After being given oversight of the IPA in November, the Illinois Executive Ethics Commission quickly mounted a search to replace Ms. Juracek. But it won't have anyone in place before March 1, commission Executive Director Chad Fornoff says.
Former IPA Director Mark Pruitt, whom Mr. Quinn replaced with Ms. Juracek after Mr. Pruitt resisted the governor's calls to hand out 20-year sales contracts to Illinois wind farm developers, has rejected entreaties to return to the job.
House Speaker Michael Madigan, a Pruitt supporter, spearheaded the change in law that yanked the IPA from the governor. But his action came too late to protect Mr. Pruitt, who is building a burgeoning consulting practice.
A spokesman for Mr. Madigan says the speaker hasn't taken a position on Ms. Juracek or her management of the procurement. He says the issues are in the hands of the executive branch. “The Legislature's role really has kind of concluded at this point,” he says.
A spokeswoman for Illinois Attorney General Lisa Madigan, who along with Mr. Madigan, her father, championed the IPA's creation and backed Mr. Pruitt, declines to comment. Ms. Madigan's office expressed concerns about Ms. Juracek's potential conflict of interest when she was appointed.
FALLING DEMAND
In Northern Illinois, where demand from utility customers is expected to shrink as suburbs strike money-saving deals with alternative suppliers on behalf of their residents, the IPA is looking to buy just 500 megawatts of power, Ms. Juracek says. That's less than 10% of ComEd's current demand and a quarter of the 2,000 megawatts some in the industry were expecting. Bidders will offer one price, which automatically will increase 2.5% annually over the course of the contract.

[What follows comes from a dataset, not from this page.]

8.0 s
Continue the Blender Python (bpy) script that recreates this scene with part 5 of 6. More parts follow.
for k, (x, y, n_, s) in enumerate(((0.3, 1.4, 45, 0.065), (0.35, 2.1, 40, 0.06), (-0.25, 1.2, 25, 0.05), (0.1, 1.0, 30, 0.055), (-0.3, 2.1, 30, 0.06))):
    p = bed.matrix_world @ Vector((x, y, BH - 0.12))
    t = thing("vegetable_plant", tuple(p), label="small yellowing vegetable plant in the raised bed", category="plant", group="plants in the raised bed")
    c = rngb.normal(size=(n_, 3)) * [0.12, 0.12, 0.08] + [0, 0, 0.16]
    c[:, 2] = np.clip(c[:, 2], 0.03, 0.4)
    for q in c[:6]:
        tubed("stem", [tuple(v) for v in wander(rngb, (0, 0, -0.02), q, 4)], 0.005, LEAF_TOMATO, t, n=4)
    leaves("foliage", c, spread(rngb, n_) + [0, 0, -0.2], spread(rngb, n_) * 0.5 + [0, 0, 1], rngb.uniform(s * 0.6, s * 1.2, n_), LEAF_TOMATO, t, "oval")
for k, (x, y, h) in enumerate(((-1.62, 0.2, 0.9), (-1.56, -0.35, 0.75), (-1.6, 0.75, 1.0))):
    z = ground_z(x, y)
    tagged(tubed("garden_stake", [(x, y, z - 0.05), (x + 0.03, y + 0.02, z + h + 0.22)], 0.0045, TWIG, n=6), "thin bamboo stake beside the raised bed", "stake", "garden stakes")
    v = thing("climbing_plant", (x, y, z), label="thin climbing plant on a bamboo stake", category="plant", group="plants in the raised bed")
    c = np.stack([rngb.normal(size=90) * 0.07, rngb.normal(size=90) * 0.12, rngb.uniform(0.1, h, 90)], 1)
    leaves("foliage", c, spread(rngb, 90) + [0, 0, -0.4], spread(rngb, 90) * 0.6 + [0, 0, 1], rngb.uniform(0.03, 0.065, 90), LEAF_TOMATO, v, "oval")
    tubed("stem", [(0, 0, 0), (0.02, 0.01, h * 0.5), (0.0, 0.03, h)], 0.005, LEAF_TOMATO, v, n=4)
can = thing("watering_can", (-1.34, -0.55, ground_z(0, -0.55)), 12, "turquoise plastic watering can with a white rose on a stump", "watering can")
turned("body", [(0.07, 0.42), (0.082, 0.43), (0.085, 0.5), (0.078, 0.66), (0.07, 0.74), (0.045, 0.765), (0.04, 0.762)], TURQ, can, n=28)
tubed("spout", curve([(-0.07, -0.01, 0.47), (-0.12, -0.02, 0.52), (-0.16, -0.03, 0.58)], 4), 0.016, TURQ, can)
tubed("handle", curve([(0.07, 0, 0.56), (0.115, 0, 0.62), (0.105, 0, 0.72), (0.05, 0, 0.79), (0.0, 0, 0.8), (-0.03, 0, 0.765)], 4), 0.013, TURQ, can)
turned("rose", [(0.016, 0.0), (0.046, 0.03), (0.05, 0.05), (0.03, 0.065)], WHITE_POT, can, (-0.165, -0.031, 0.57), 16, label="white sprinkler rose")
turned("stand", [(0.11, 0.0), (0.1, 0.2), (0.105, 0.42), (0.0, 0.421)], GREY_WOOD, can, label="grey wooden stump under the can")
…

She's hired a consultant to produce a “benchmark” representing what a fair price would be over the four years and seven months of the contract. She says she will play only an advisory role in that calculation and that the consultant will make the final call.
Bidders won't know the price target, and any bids above it won't be accepted.
There will be no haggling after the fact, no sitting across the table from execs at her former employer. “I don't negotiate with any of the bidders,” Ms. Juracek says.
Mr. Pruitt, who until October had been the state's first and only IPA director, says the IPA never deferred to a consultant to set a price benchmark before. He points out that the consultant works for the IPA, not the other way around.